THE PROBLEM:
Retype only what runs from the first line of the listing to the line holding "o = Vector((rnd.uniform(0, 50), rnd.uniform(0, 50), 0))", both included. Do not retype the pictures.

THE INPUT:
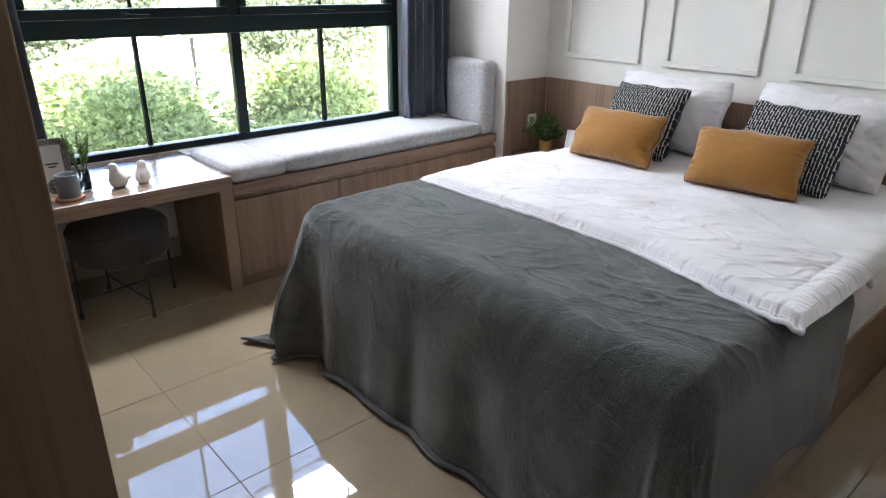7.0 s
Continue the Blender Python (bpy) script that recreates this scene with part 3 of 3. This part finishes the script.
# ---- pillows ----
def pillow(name, label, at, w, h, t, lean, turn, material, group, seed, pinch=0.07, piping=None, roll=0.0, n=56, full=0.42, crease=0.0):
    """A stuffed square pillow standing on its lower edge and leaning back."""
    ob = thing(name, at, label, "pillow", group)
    ob.rotation_euler = (radians(90 - lean), radians(roll), radians(turn))
    rnd = random.Random(seed)
    o = Vector((rnd.uniform(0, 50), rnd.uniform(0, 50), 0))

    def surf(side):
        def f(u, v):
            a, c = 2 * u - 1, 2 * v - 1
            x = a * w / 2 * (1 - pinch * (1 - c * c) * abs(a) ** 3)
            y = c * h / 2 * (1 - pinch * (1 - a * a) * abs(c) ** 3)
            worn = 1 - 0.05 * abs(a * c) ** 6
            x, y = x * worn, y * worn
            k = max(0, (1 - a ** 2) * (1 - c ** 2))
            z = t / 2 * k ** full
            wr = noise.noise(Vector((a * 2.2, c * 2.2, side)) + o) * 0.05 + noise.noise(Vector((a * 5, c * 5, side * 3)) + o) * 0.03
            ec = math.exp(-((1 - abs(c)) / 0.12) ** 2) * noise.noise(Vector((a * 9, c, 2)) + o) + math.exp(-((1 - abs(a)) / 0.12) ** 2) * noise.noise(Vector((a, c * 9, 5)) + o)
            z += (wr * t * (0.35 if piping else 1.0) + 0.14 * t * ec) * min(1, k * 6)
            if crease:
                # folds running in from the corners and short pulls along the seams
                r1 = abs(noise.noise(Vector((a * 1.5 + c * 1.9, (a - c) * 0.8, side * 7)) + o))
                r2 = abs(noise.noise(Vector((a * 3.4 - c * 2.6, (a + c) * 1.2, side * 9)) + o))
                z -= crease * (smoothstep(0.16, 0.0, r1) + 0.6 * smoothstep(0.14, 0.0, r2)) * min(1, k * 3)
                y += 0.012 * noise.noise(Vector((a * 2.4, 3, 0)) + o) * smoothstep(0.4, 1.0, c)
                x += 0.012 * noise.noise(Vector((7, c * 2.4, 0)) + o) * smoothstep(0.4, 1.0, abs(a))
            ripple = 0.0035 * (noise.noise(Vector((a * 5.5, 11, side * 0.2)) + o) + 0.6 * noise.noise(Vector((a * 13, 15, 0)) + o))
            y += ripple * abs(c) ** 8 * (1 - a ** 8)
            sag = -0.012 * (1 - a * a) * (1 if c > 0.9 else 0)
            return (x, y + h / 2 + sag * h, side * z)
        return f
    bm = grid_mesh(n, n, surf(1))
    b2 = grid_mesh(n, n, surf(-1))
    me = bpy.data.meshes.new("tmp")
    b2.to_mesh(me)
    b2.free()
    bm.from_mesh(me)
    bpy.data.meshes.remove(me)
    bmesh.ops.remove_doubles(bm, verts=bm.verts, dist=0.0006)
    me = finish("cover", bm, material, (0, 0, 0), True)
    c = new("cover", me)
    c.parent = ob
    if piping:
        f = surf(1)
        rim = [f(k / 40, 0) for k in range(40)] + [f(1, k / 40) for k in range(40)] + [f(1 - k / 40, 1) for k in range(40)] + [f(0, 1 - k / 40) for k in range(40)]
        pm = new("piping", finish("piping", tube([(x, y, 0) for x, y, z in rim], 0.0045, 6, closed=True), piping, (0, 0, 0), True))
        pm.parent = ob
    return ob


PZ = BT + 0.005
WHITE, DASH, GOLD = "white pillows on the bed", "patterned cushions on the bed", "mustard cushions on the bed"
pillow("bed_pillow", "plump white cotton pillow leaning on the headboard", (-1.715, -0.225, PZ), 0.60, 0.385, 0.27, 17, 2, pillow_white, WHITE, 1, 0.07, full=0.5, crease=0.006, n=80, roll=1.0)
pillow("bed_pillow", "plump white cotton pillow leaning on the headboard", (-1.01, -0.235, PZ), 0.62, 0.395, 0.27, 17, -3, pillow_white, WHITE, 2, 0.07, full=0.5, crease=0.006, n=80, roll=2.0)
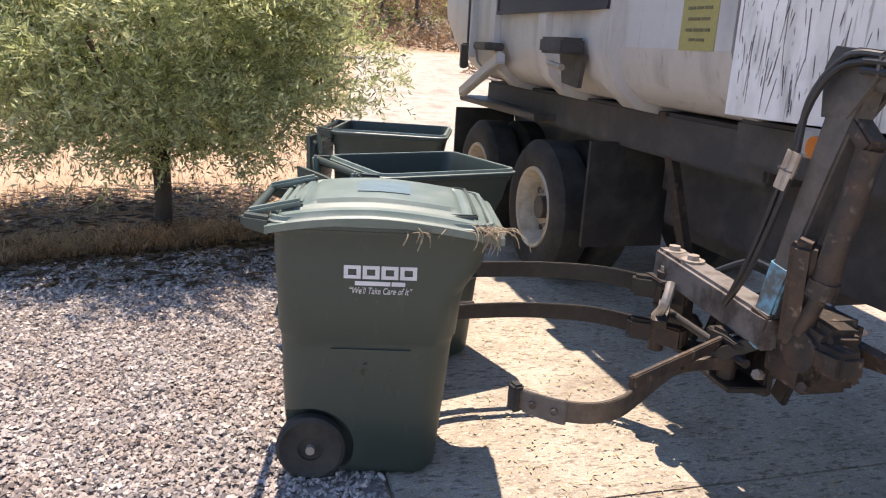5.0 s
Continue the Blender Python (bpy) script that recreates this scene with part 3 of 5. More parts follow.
part("front_axle", rod(B(), (2.90, 0.4, 0.52), (2.90, 1.9, 0.52), 0.07), M_BLACK, truck)
WH = []
for x in (-1.96, -3.32):
    for y, s in ((0.28, 1), (2.02, -1)):
        WH.append(wheel("rear_wheel", truck, pose(x, y, 0.52, 90 * s, 0, 0), 0.52, 0.27, 8, 0.14))
        WH.append(wheel("inner_wheel", truck, pose(x, y + 0.33 * s, 0.52, 90 * s, 0, 0), 0.52, 0.27, 8, 0.14))
for y, s in ((0.22, 1), (2.08, -1)):
    WH.append(wheel("front_wheel", truck, pose(2.90, y, 0.52, 90 * s, 0, 0), 0.52, 0.29, 10, 0.02))
for y0, y1 in ((0.02, 0.42), (1.88, 2.28)):
    bm = B()
    rows = []
    for k in range(25):
        a = math.pi * (1.06 - 1.12 * k / 24)
        c, s = math.cos(a), math.sin(a)
        o, i = (2.87 + 0.60 * c, 0.60 + 0.76 * s), (2.87 + 0.555 * c, 0.60 + 0.70 * s)
        rows.append([(o[0], y0, o[1] - 0.03), (o[0] * 1.0, y0 + 0.03, o[1]), (o[0], y1, o[1]), (i[0], y1, i[1]), (i[0], y0 + 0.03, i[1]), (i[0], y0, i[1] - 0.02)])
    loft(bm, rows)
    fen = part("front_fender", bm, M_WHITE, truck, "white rounded wheel arch", smooth=True)
    rows = [[(2.87 + r_ * 0.55 * math.cos(a), y, 0.585 + r_ * 0.695 * math.sin(a)) for r_, y in ((1.0, y0 + 0.035), (1.0, y1 + 0.1), (0.985, y1 + 0.1), (0.985, y0 + 0.035))] for a in [math.pi * (1.05 - 1.10 * k / 24) for k in range(25)]]
    part("fender_liner", loft(B(), rows), M_RUST, fen, "muddy dark inner liner", smooth=True)
# pipes and ladder between hopper and cab
for k, x in enumerate((1.90, 1.965)):
    part("upright_pipe", tube(B(), [(x, 1.05, 1.2), (x, 1.05, 1.9), (x + 0.01, 1.05, 2.35), (x + 0.02 - 0.04 * k, 1.05, 2.5), (x + 0.08, 1.04, 2.66)], 0.022), M_RUST, truck, "weathered steel pipe", smooth=True)
part("exhaust_shield", tube(B(), [(1.90, 1.02, 2.36), (1.93, 1.01, 2.52), (2.04, 1.0, 2.68)], 0.04, 12), M_BARE, truck, "perforated heat shield")
for z in (1.95, 2.32):
    part("pipe_bracket", box(B(), (1.92, 1.05, z), (0.20, 0.05, 0.045)), M_BLACK, truck, bevel=0.008)
vb = part("valve_block", box(B(), (2.54, 0.85, 1.92), (0.26, 0.32, 0.34)), M_BLACK, truck, "oily black hydraulic valve block", bevel=0.02)
for k in range(6):
    part("fitting", rod(B(), (2.44 + 0.05 * k, 0.68, 1.9 + 0.05 * (k % 3)), (2.44 + 0.05 * k, 0.62, 1.9 + 0.05 * (k % 3)), 0.02, 8), M_BARE, vb)
for k in range(3):
    part("pressure_hose", tube(B(), [(2.42 + 0.05 * k, 0.8, 2.08), (2.38 + 0.05 * k, 0.78, 2.2 + 0.05 * k), (2.46 + 0.06 * k, 0.74, 2.3 + 0.04 * k), (2.62 + 0.04 * k, 0.72, 2.1)], 0.013), M_HOSE, vb)
part("mast_foot", box(B(), (2.72, 0.42, 1.42), (0.34, 0.36, 0.34)), M_BLACK, truck, bevel=0.03)

# ---------------------------------------------------------------- loader arm (parts of the truck, keyed in its space)
BOOM = 1.60
boom = part("boom", bar(B(), (0, 0, 0), (BOOM, 0, 0), 0.09, 0.10), M_BLACK, truck, "dark steel boom with rubbed paint", bevel=0.012)
bm = plate(B(), [(BOOM - 0.18, -0.056, 0.07), (BOOM + 0.07, -0.056, 0.075), (BOOM + 0.10, -0.056, 0.0), (BOOM + 0.07, -0.056, -0.16), (BOOM - 0.04, -0.056, -0.15)], 0.02)
part("elbow_plate", bm, M_BLACK, boom)
part("elbow_plate", plate(B(), [(BOOM - 0.18, 0.056, 0.07), (BOOM + 0.07, 0.056, 0.075), (BOOM + 0.10, 0.056, 0.0), (BOOM + 0.07, 0.056, -0.16), (BOOM - 0.04, 0.056, -0.15)], -0.02), M_BLACK, boom)
part("top_strip", bar(B(), (0.0, 0, 0.068), (BOOM + 0.02, 0, 0.060), 0.06, 0.014), M_STICK, boom, "thin lighter strip along the top edge")
for k in range(4):
    x = 0.25 + 0.40 * k
    part("hose_clip", box(B(), (x, 0.066, 0.03), (0.024, 0.04, 0.07)), M_STICK, boom, bevel=0.006)
for k in range(2):
    part("boom_hose", tube(B(), [(0.0, 0.072, 0.045 - 0.03 * k), (0.5, 0.075, 0.035 - 0.03 * k), (1.1, 0.075, 0.04 - 0.03 * k), (BOOM - 0.08, 0.075, 0.04 - 0.03 * k)], 0.013), M_HOSE, boom)
part("lift_eye", tube(B(), [(0.45, 0, 0.07), (0.49, 0, 0.10), (0.54, 0, 0.10), (0.58, 0, 0.07)], 0.010), M_BLACK, boom)

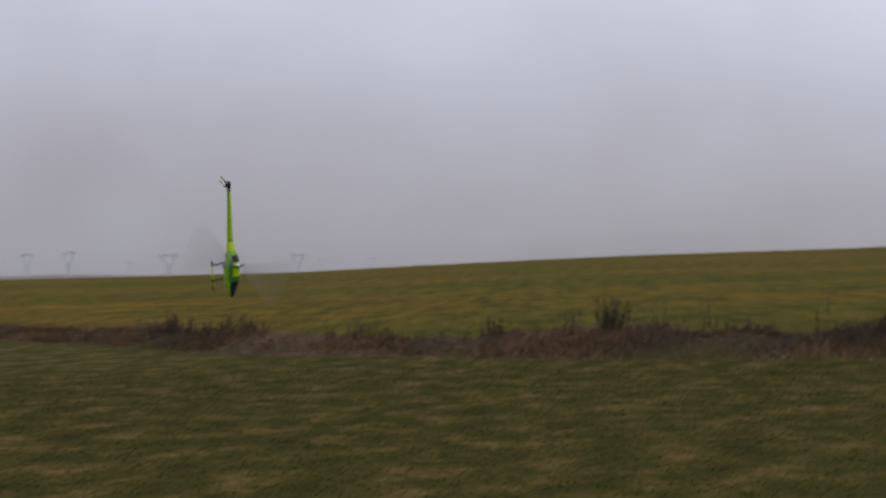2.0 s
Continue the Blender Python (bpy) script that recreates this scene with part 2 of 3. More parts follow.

RESULT OF THE EXERCISE:
7.0 s
Continue the Blender Python (bpy) script that recreates this scene with part 3 of 3. This part finishes the script.
# ---- pillows ----
def pillow(name, label, at, w, h, t, lean, turn, material, group, seed, pinch=0.07, piping=None, roll=0.0, n=56, full=0.42, crease=0.0):
    """A stuffed square pillow standing on its lower edge and leaning back."""
    ob = thing(name, at, label, "pillow", group)
    ob.rotation_euler = (radians(90 - lean), radians(roll), radians(turn))
    rnd = random.Random(seed)
    o = Vector((rnd.uniform(0, 50), rnd.uniform(0, 50), 0))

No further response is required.